Does importing a module mean embedding the code of the module at the line of the import statement?

Question

From ReferenceError: can't access lexical declaration 'X' before initialization - JavaScript | MDN, there is an example of invalid import:

a.js (entry module):

import { b } from "./b.js";

export const a = 2;

b.js:

import { a } from "./a.js";

console.log(a); // ReferenceError: Cannot access 'a' before initialization
export const b = 1;

MDN explains:

In this example, the imported variable a is accessed but is uninitialized, because the evaluation of a.js is blocked by the evaluation of the current module b.js.

I understand this as importing a module means embedding the code of the module at the line of the import statement. That is, the a.js becomes this at compile time:

console.log(a); // ReferenceError: Cannot access 'a' before initialization
const b = 1;

const a = 2;

Is this understanding correct? I don't see it's explained in import - JavaScript | MDN. I don't know how to test this because reordering the lines in a.js doesn't change the result due to hoisting.

Answer 1

The code from an imported module is not simply embedded ("pasted"), but lives in a separate closure. Although this is surely an oversimplification, I compare the module with a function and the export statement with its return statement:

function a_js() {
  var b = b_js(); // unnecessary line
  return 2;
}

function b_js() {
  var a = a_js();
  console.log(a);
  return 1;
}

<button onclick="a_js()">import a.js</button>
<button onclick="b_js()">import b.js</button>

Because the modules import each other, they cannot be loaded in any order: Pressing either button leads to a "Maximum call stack size exceeded" error.

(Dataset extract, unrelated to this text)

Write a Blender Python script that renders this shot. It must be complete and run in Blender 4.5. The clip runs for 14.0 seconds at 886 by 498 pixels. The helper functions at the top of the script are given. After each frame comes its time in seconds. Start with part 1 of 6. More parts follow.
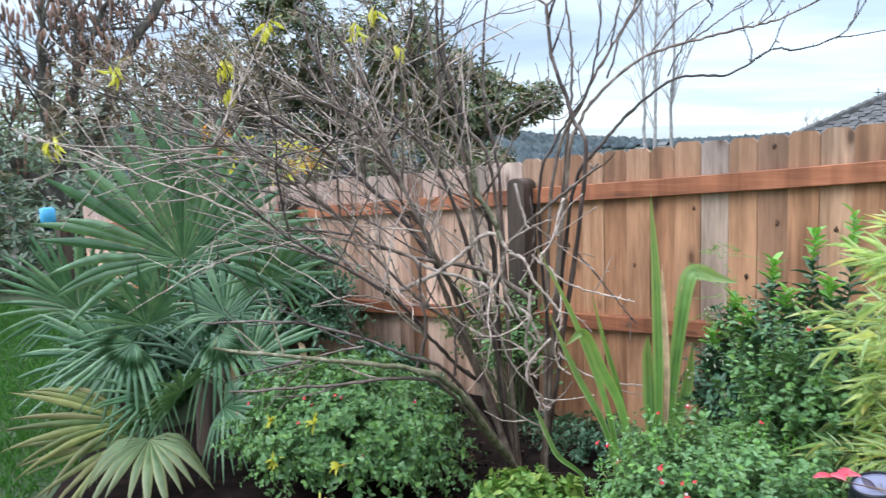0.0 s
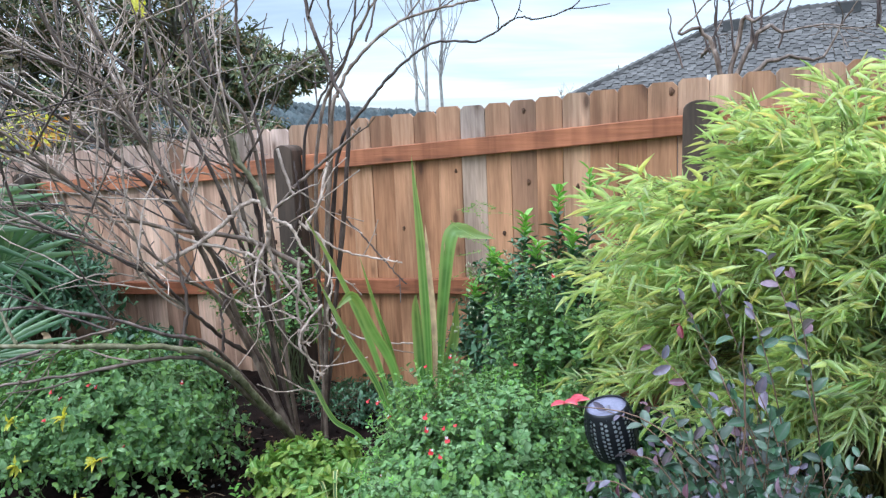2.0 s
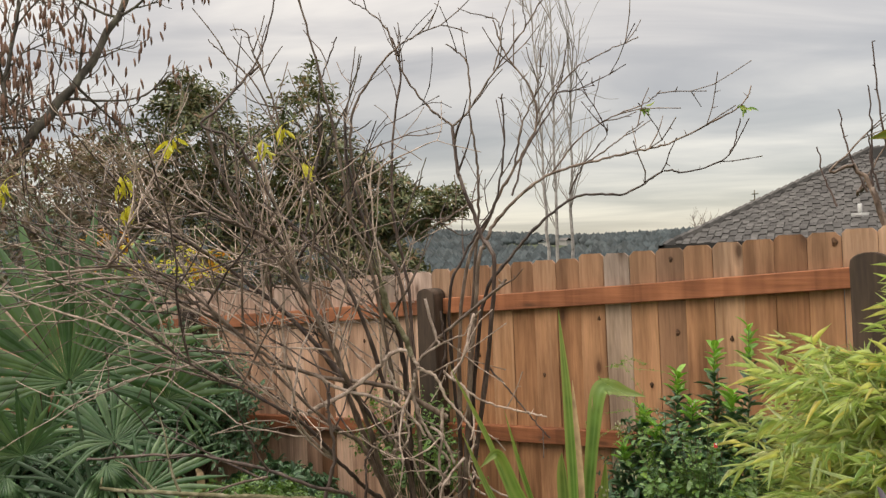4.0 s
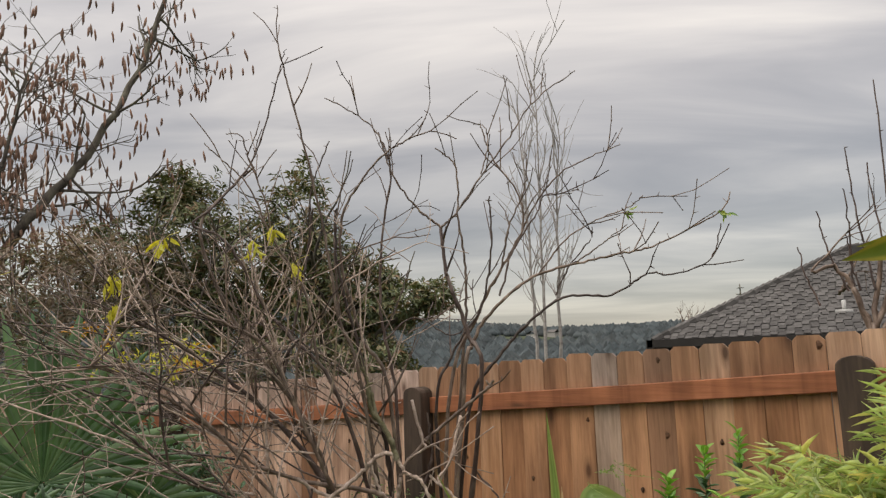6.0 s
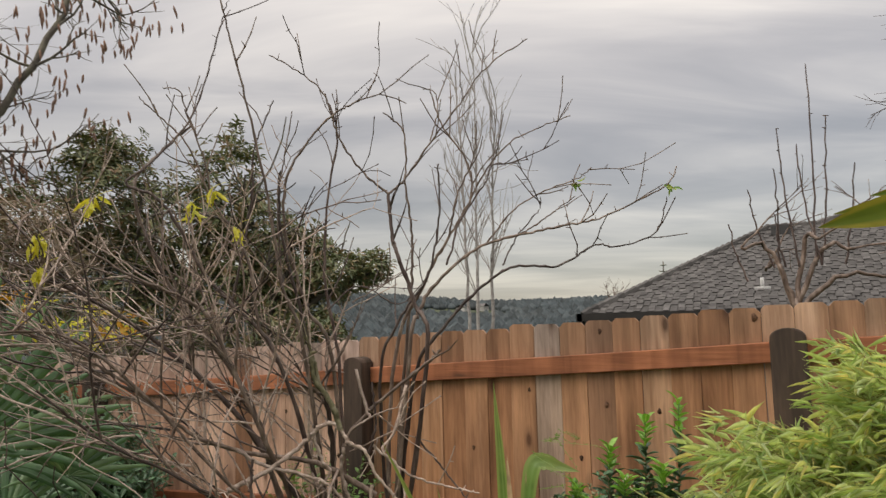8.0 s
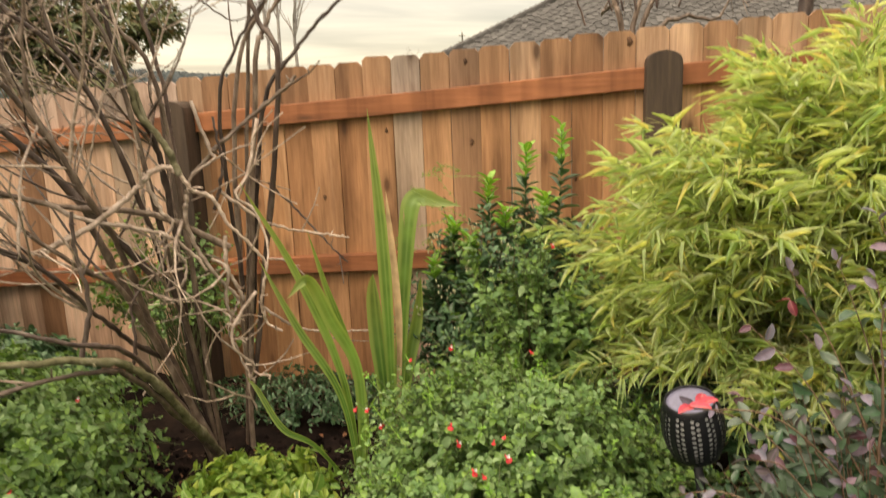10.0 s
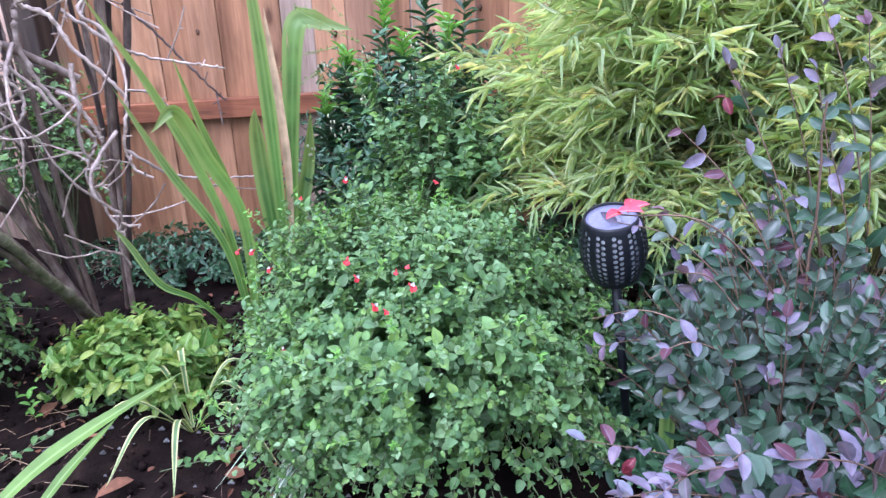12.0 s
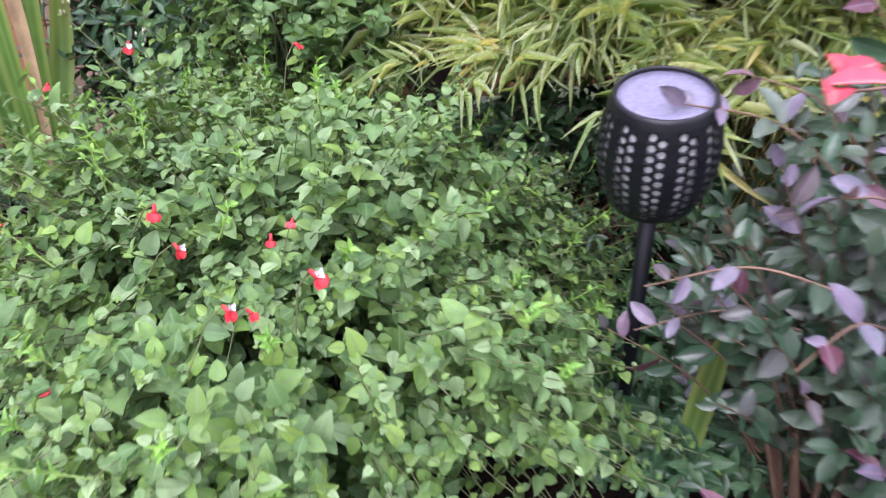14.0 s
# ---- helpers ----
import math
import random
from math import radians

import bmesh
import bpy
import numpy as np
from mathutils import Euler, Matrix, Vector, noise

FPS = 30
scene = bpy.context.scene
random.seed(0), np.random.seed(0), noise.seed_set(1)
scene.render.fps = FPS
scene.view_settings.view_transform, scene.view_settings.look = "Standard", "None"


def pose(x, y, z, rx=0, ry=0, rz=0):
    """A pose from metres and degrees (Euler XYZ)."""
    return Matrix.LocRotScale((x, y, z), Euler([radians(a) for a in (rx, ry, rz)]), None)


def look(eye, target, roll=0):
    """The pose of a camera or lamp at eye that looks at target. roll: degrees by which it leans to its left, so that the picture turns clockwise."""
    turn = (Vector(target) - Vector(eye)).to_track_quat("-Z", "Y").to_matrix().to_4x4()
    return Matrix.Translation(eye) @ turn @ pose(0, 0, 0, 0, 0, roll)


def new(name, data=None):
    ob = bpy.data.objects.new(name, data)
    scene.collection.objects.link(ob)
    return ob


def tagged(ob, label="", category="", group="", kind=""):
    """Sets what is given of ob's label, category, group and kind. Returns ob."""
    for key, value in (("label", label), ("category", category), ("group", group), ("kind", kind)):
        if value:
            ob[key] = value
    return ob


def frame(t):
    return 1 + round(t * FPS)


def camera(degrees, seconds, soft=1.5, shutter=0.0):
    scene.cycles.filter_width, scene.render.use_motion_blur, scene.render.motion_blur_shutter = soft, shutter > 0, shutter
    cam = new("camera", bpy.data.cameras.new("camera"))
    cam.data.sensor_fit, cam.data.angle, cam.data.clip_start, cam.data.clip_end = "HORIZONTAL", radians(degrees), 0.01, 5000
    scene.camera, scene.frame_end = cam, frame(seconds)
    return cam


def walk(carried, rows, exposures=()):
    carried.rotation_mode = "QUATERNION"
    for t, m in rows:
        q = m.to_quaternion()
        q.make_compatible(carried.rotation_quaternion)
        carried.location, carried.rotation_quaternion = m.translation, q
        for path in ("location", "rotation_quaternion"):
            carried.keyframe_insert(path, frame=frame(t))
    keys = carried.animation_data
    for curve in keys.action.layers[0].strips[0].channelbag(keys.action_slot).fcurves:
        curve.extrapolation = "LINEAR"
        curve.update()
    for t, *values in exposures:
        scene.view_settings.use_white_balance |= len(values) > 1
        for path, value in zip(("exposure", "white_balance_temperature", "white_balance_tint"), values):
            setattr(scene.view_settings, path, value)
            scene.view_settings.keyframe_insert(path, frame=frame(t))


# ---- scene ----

But if you remove the unnecessary line (which only fills a local variable that is then discarded), it works.

Answer 2

You can use alternatively by making functions of a and b. Then call it up to the usage and then the updation of values will be done after callback,

Answer 3

No, the code is not embedded (copy/pasted) at the imported place. It is executed first. In your example you have a circular reference. The following will ocur (but not exactly, I simplified the concept):

1. a.js is executed.
2. a.js tries to import b from b.js.
3. b.js is executed.
4. b.js tries to import a from a.js.
5. a.js is already in memory because of circular reference and not executed again.
6. b.js continues to next line and tries to log a.
7. a is not initialized, because a.js is still at line 1 (from the 2 bullet of this list).

There are more than one way to do what you want depending on your needs. The following is one possible example:

a.js

import { logA, b } from "./b.js";

export const a = 2;

logA();
console.log(b);

b.js

import { a } from "./a.js";

export const b = 1;

export function logA() {
  console.log(a);
}